De todas formas estas estrategias parecen condenadas al fracaso. Como señalan sus detractores, a más tropas de ocupación más objetivos militares para la resistencia, y además más situaciones de violencia generadas por actuaciones de los ocupantes, con su consiguiente rechazo de la población.
Para salir de ese círculo vicioso, algunos destacados militares y diplomáticos de la coalición han apostado por la búsqueda de una salida negociada, conscientes de la «imposibilidad de vencer militarmente» y de la consecuente eternización de la ocupación, con los costes económicos y de vidas que conllevaría.
En un principio parecía que buscaban una división entre la resistencia, ya que apostarían por determinados elementos taliban en detrimento de otros.

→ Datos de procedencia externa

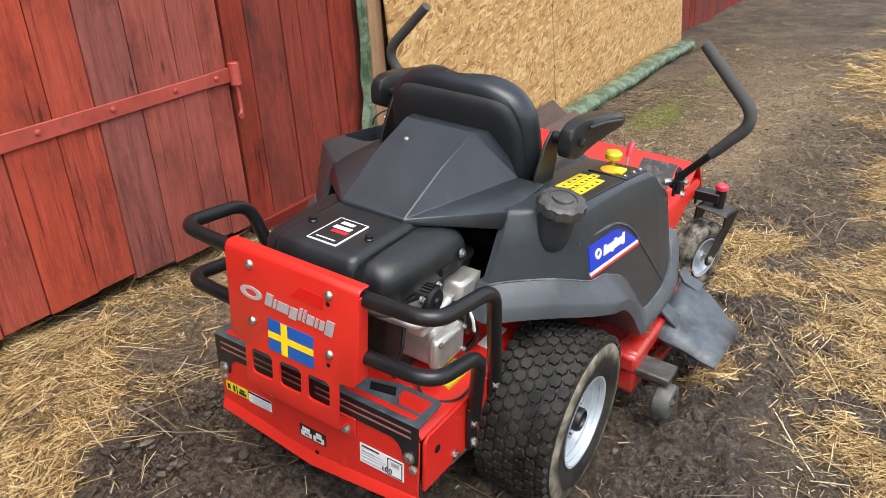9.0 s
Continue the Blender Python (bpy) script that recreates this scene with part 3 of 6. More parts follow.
# back cushion, from below to the top
rings = []
for h, w, f, b in ((0.0, 0.15, 0.02, 0.02), (0.015, 0.185, 0.05, 0.035), (0.07, 0.205, 0.058, 0.042), (0.15, 0.215, 0.058, 0.042), (0.23, 0.213, 0.056, 0.042), (0.285, 0.200, 0.052, 0.040), (0.325, 0.165, 0.044, 0.036), (0.345, 0.115, 0.030, 0.026), (0.352, 0.07, 0.012, 0.010)):
    rings.append(pillow_ring((0.215 - 0.245 * h, 0, 0.655 + h * 0.985), (0, 1, 0), (0.97, 0, 0.24), w, f, b, 0.02))
cushion(rings, VINYL, "backrest", "black vinyl backrest cushion", seat)
# hard shell and seam on the back
bm = bmesh.new()
outline = [(-0.150, 0.02), (-0.185, 0.06), (-0.192, 0.20), (-0.175, 0.28), (-0.13, 0.318), (0, 0.325), (0.13, 0.318), (0.175, 0.28), (0.192, 0.20), (0.185, 0.06), (0.150, 0.02)]
def back_at(y, h, off):
    return (0.215 - 0.245 * h - off * 0.97, y, 0.655 + 0.985 * h - off * 0.24)
outline = [(p.x, p.y) for p in glide([(y, h, 0) for y, h in outline], 5)]
loft(bm, [[back_at(y * k, 0.02 + (h - 0.02) * (1 - (1 - k) * 0.8), off) for y, h in outline] for k, off in ((1.0, 0.026), (1.0, 0.036), (0.985, 0.045), (0.955, 0.051), (0.91, 0.055), (0.80, 0.058), (0.55, 0.060))])
part("back_shell", bm, SHELL, seat, "matt black seat back shell", smooth=80)
bm = bmesh.new()
tube(bm, corners([back_at(-0.115, 0.10, 0.0585), back_at(-0.115, 0.225, 0.0575), back_at(0.115, 0.225, 0.0575), back_at(0.115, 0.10, 0.0585)], 0.03), 0.0035, 6)
part("back_panel_seam", bm, HOLE, seat, smooth=60)
bm = bmesh.new()
tube(bm, glide([(0.20, -0.242, 0.638), (0.36, -0.250, 0.636), (0.52, -0.240, 0.634), (0.60, -0.16, 0.620), (0.617, 0, 0.614), (0.60, 0.16, 0.620), (0.52, 0.240, 0.634), (0.36, 0.250, 0.636), (0.20, 0.242, 0.638)], 5), 0.005, 6)
part("piping", bm, VINYL, base_cushion, "black vinyl piping", smooth=60)
bm = bmesh.new()
loft(bm, [[(0.16, -0.21, 0.575), (0.57, -0.19, 0.575), (0.57, 0.19, 0.575), (0.16, 0.21, 0.575)], [(0.15, -0.225, 0.615), (0.59, -0.205, 0.615), (0.59, 0.205, 0.615), (0.15, 0.225, 0.615)]])
part("seat_pan", bm, BLACK, seat, "black steel seat pan", bevel=0.01)

# armrests: the left one stands higher
for s, dz, tilt in ((-1, 0.0, 0.0), (1, 0.022, 0.0)):
    arm = part("armrest", (lambda bm: (loft(bm, [[(x, s * (0.285 + dy * w), z0 + (z1 - z0) * k + dz) for dy, k in ((-0.85, 0), (0.85, 0), (1, 0.12), (1, 0.55), (0.98, 0.80), (0.70, 1), (-0.70, 1), (-0.98, 0.80), (-1, 0.55), (-1, 0.12))]
               for x, z0, z1, w in ((0.162, 0.850, 0.886, 0.017), (0.170, 0.834, 0.902, 0.020), (0.195, 0.822, 0.911, 0.022), (0.235, 0.823, 0.912, 0.024), (0.27, 0.832, 0.909, 0.028), (0.38, 0.840, 0.893, 0.034), (0.455, 0.838, 0.876, 0.034), (0.485, 0.841, 0.868, 0.030), (0.497, 0.848, 0.858, 0.021))]), bm)[1])(bmesh.new()),
               BLACK, mower, "black padded armrest", bevel=0.004, smooth=48)
    bm = bmesh.new()
    prism(bm, [(0.105, 0.70), (0.205, 0.70), (0.230, 0.80), (0.228, 0.875 + dz), (0.19, 0.885 + dz), (0.160, 0.862), (0.120, 0.79)], "y", s * 0.232, s * 0.240)
    part("armrest_bracket", bm, BLACK, arm, "black steel bracket", bevel=0.002)
    bm = bmesh.new()
    disc(bm, 0.015, s * 0.237, s * 0.262, "y", (0.205, 0, 0.866 + dz))
    part("pivot_spacer", bm, GLOSS_BLACK, arm, smooth=40)
    bm = bmesh.new()
    lathe(bm, [(0.012, s * 0.312), (0.012, s * 0.318), (0.009, s * 0.320)], 6, "y", (0.206, 0, 0.866 + dz), (True, True))
    part("pivot_bolt", bm, GLOSS_BLACK, arm, "black pivot bolt")
    bm = bmesh.new()
    tube(bm, [(0.245, s * 0.3125, 0.893 + dz), (0.33, s * 0.3195, 0.886 + dz), (0.45, s * 0.3195, 0.862 + dz)], 0.004, 6)
    part("armrest_seam", bm, BLACK, arm, smooth=60)

STRAP = surface("brushed_zinc_strap", (0.50, 0.51, 0.52), 0.5, 0.35, spots=0.15, dirt=(0.2, 0.19, 0.18), dirt_amount=0.2, grain=0.05)
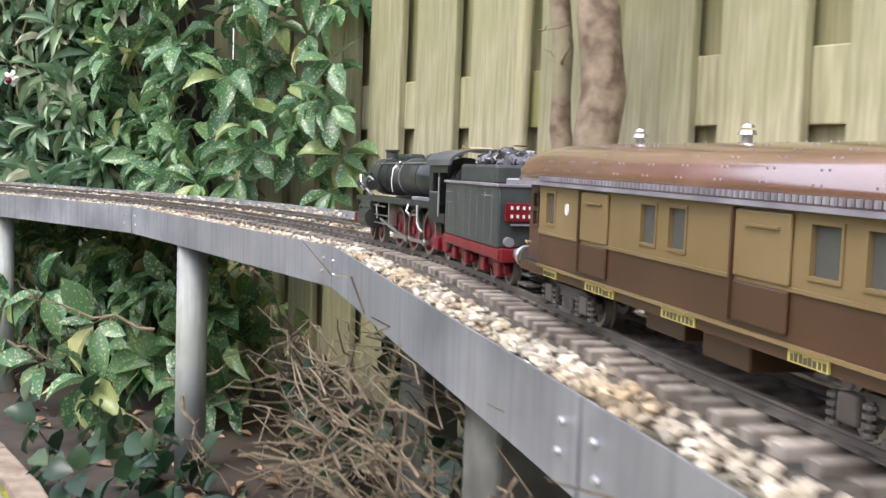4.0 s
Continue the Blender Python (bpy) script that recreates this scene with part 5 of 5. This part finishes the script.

Pero las noticias en torno a los recientes encuentros en Arabia Saudí pueden señalar otra cosa. En la ciudad saudí de Mecca, se han materializado reuniones al más alto nivel entre una delegación de once talibanes, dos altos cargos del gobierno afgano y representantes de otros grupos de la resistencia, como el dirigido por Gulfadin Hekmatyar, con la mediación de importantes figuras de la casa real saudíta, deseosos de cobrar más influencia en la región y en el mundo musulmán.

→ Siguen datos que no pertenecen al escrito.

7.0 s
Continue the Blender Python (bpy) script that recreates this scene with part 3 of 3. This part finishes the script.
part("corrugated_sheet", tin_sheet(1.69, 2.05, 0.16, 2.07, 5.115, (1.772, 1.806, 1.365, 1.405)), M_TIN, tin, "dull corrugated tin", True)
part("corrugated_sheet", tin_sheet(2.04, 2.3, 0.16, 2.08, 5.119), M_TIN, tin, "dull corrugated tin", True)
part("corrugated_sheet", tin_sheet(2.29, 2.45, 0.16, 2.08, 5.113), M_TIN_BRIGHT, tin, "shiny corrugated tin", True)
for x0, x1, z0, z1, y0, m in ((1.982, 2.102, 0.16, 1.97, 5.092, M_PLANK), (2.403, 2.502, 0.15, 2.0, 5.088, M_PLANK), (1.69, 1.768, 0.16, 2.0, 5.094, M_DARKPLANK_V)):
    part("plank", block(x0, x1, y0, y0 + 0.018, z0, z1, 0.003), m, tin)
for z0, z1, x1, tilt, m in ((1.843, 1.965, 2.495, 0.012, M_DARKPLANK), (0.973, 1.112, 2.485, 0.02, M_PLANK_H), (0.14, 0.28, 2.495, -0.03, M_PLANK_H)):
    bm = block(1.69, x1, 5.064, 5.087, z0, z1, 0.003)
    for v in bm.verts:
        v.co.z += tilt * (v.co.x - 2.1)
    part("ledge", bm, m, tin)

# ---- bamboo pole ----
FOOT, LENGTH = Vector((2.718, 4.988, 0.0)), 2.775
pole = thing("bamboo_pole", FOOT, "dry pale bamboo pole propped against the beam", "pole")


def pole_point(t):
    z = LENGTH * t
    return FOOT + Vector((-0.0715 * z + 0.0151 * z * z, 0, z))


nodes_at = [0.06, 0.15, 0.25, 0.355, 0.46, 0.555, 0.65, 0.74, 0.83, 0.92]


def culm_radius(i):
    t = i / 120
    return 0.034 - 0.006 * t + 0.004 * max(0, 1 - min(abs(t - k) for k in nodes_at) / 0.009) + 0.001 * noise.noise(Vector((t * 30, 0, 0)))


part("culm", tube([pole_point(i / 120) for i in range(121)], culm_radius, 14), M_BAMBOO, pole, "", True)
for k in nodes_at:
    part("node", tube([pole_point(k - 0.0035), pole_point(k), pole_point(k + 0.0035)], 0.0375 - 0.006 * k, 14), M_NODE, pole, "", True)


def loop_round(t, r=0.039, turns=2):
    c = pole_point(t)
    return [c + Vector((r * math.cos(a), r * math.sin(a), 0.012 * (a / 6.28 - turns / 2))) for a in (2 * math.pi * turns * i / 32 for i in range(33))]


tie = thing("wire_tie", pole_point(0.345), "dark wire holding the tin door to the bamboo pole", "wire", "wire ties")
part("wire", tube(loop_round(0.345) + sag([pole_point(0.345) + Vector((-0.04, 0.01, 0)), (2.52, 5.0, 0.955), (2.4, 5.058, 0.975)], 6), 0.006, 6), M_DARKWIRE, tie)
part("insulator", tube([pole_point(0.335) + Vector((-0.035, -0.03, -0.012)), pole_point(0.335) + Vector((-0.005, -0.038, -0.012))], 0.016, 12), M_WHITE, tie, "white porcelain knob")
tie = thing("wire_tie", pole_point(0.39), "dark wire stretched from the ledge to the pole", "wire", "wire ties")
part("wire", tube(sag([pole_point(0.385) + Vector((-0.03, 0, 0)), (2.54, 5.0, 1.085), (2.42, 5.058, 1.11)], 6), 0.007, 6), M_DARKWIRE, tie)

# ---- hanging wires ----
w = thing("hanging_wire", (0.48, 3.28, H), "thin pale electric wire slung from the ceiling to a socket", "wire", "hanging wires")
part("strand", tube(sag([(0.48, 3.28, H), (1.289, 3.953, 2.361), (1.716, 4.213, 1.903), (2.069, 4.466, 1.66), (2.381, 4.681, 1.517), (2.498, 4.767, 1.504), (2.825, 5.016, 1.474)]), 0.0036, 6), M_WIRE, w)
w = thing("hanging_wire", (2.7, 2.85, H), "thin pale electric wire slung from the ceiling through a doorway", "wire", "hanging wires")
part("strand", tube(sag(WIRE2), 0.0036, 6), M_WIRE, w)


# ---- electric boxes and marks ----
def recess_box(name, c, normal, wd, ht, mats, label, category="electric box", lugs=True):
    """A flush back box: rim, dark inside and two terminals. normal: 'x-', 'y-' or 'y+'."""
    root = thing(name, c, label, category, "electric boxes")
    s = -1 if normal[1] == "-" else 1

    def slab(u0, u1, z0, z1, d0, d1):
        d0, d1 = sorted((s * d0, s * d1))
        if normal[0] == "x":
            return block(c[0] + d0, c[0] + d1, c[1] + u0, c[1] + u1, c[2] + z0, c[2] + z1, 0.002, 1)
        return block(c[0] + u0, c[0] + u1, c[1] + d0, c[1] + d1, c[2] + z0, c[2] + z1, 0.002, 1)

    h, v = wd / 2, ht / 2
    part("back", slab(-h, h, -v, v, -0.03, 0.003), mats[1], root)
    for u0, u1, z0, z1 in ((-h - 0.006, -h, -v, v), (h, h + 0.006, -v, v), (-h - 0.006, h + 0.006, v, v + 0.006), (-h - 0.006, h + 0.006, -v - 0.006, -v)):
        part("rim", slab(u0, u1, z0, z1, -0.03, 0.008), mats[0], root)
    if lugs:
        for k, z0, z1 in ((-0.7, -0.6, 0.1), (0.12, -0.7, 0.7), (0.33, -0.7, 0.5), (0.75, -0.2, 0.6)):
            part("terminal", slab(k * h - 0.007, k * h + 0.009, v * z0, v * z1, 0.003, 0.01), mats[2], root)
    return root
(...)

Mientras que el ministro de defensa afgano ha señalado que la resolución «del conflicto requiere un acuerdo político con los Talibanes», y en Gran Bretaña, cualificadas voces han aplaudido la reunión, desde EEUU, los dos candidatos a la presidencia se han comprometido a mandar más tropas militares a Afganistán, apostando por las versiones más militaristas de la coalicón.
La estrategia de la ocupación ha fracasado y aferrarse a ella implica acrecentar el sufrimiento para el pueblo afgano, como ha señalado un alto mando militar británico, «el problema real no es militar sino político», y sólo a través de negociaciones sinceras podrá ponerse fin a la situación generado, y eso no lo debemos olvidar, por la intervención extranjera en Afganistán.
TXENTE REKONDO.- Gabinete Vasco de Análisis Internacional (GAIN).